REPUBLIKA.CO.ID,JAKARTA -- Sekretaris Badan Penyelenggara Jaminan Produk Halal (BPJPH) Lutfi Hamid menanggapi pengesahan DPR terhadap RUU Cipta Kerja menjadi undang-undang. Dia mengatakan, RUU Cipta Kerja memberikan dampak positif bagi para pelaku usaha untuk menyertifikasi halal produknya.
"UU Cipta Kerja itu memberikan kemudahan bagi pelaku usaha dan UU itu juga tetap menjaga kehalalan produk yang beredar, yang fatwa halalnya ditentukan oleh MUI, tetapi registrasinya melalui BPJPH," kata dia kepada Republika.co.id, Selasa (6/10).

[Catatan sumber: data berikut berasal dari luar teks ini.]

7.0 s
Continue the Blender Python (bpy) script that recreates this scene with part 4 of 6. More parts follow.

Selain itu, Lutfi juga mengatakan, ormas Islam pun bisa berperan dalam penetapan kehalalan produk melalui fatwa dengan mendirikan lembaga pemeriksa halal (LPH) yang diisi beberapa auditor halal. Dia menambahkan, di ormas Islam ada banyak ulama yang punya kompetensi dan layak mengeluarkan fatwa kehalalan suatu produk.
Pelaku usaha, tutur Lutfi, nantinya bisa memilih institusi untuk menelaah kehalalan produknya secara syariah. Karena itu, penetapan kehalalan produk tergantung pelaku usaha dalam memilih ormas Islam yang telah memiliki LPH untuk kemudian disertifikasi oleh LPH tersebut.

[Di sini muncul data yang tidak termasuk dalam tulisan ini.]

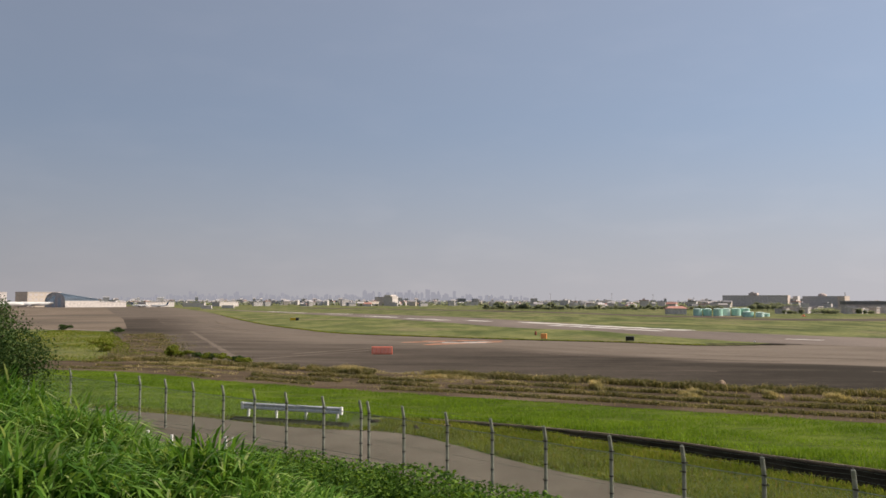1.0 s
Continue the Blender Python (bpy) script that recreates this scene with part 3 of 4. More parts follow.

Setelah itu, Lutfi menyampaikan, barulah BPJPH mengeluarkan sertifikat halal atas produk tersebut. Ada perubahan pasal-pasal UU JPH dalam UU Cipta Kerja. Pada UU JPH, dalam melaksanakan kewenangannya BPJPH hanya bekerja sama dengan LPH dan Majelis Ulama Indonesia (MUI).
Sedangkan dalam RUU Cipta Kerja, aturan barunya adalah, 'Ormas Islam yang berbadan hukum' juga jadi pihak yang bisa diajak kerja sama oleh BPJPH. Dalam UU Cipta Kerja itu, ormas Islam dan MUI akan dilibatkan untuk mengeluarkan fatwa hasil pemeriksaan dan/atau pengujian kehalalan produk. Dalam UU JPH, sidang fatwa halal itu hanya bisa dilakukan MUI.
"UU Cipta Kerja ini mendorong agar produk-produk yang beredar itu disertifikasi halal. Kita memberikan peluang bagi pelaku usaha untuk lebih mudah. Itu prinsipnya. Jadi (UU Cipta Kerja) ini memberikan jaminan kehalalan suatu produk," tutur Lutfi.